Here, Matthew pithily summarizes one of the novel’s major motifs: that doubling creates an uncanniness, and that everything in the world has the potential for that uncanniness. This is reflective of his experience, having lived at Gallant his entire life.
“But she doesn’t. She can’t. She has never been a Merilance girl.”
Here, Schwab uses Merilance as a shorthand for the characteristics that Olivia rejects—submission, silence, and disconnection. Olivia forges her own definition of what living at Gallant will mean, and this is formed, in part, in opposition to her experience at Merilance.
“The thing beyond the wall can strip life from this world, but in that world she can give it back. Is that a weapon, or a weakness? She doesn’t know.”

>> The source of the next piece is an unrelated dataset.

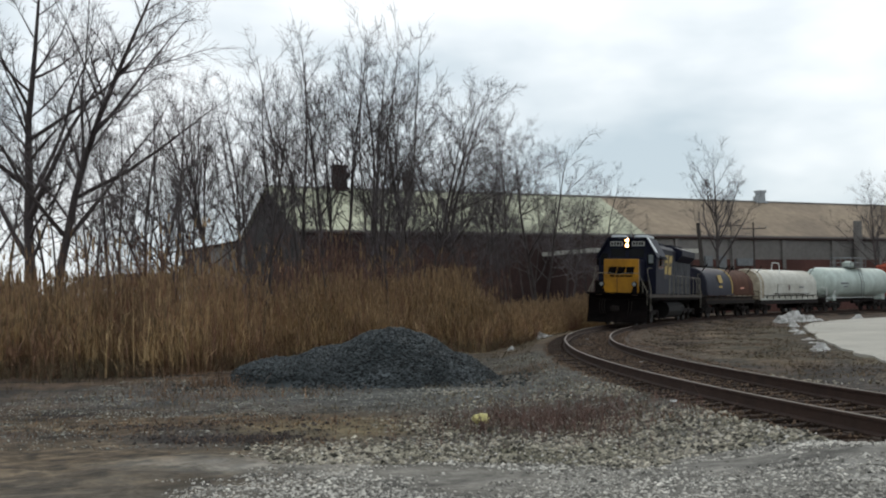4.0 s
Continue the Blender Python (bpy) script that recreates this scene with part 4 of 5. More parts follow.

The weapon and weakness dichotomy here (underscored by Schwab’s alliteration) speaks to one of the major developments of Olivia’s character throughout the novel. She learns how to find power in the aspects of her life that society expects will doom her.
“I am simply nature. The cycle. The balance. And I am inevitable. The way night is inevitable. The way death is inevitable.”
This excerpt from one of the master’s monologues foreshadows what Olivia discovers at the end of the novel—that he cannot simply be killed. The master figures himself as something essential to the functioning of the world; though Olivia stops the master from achieving his goals, she does eventually have to accept the ways in which he is integral to Gallant.
“It will grow back, she tells herself. If death is a part of the cycle, then so is life. All things face, all things flourish.”
Here, Olivia tends to roses in the garden. She understands, in the final moments of the book, that the master might be an integral part of life at Gallant, but she can be, too. She may not be able to destroy the master, but he can’t erase her either. Tending to the garden reflects Olivia’s assertion of her autonomy and self-reliance.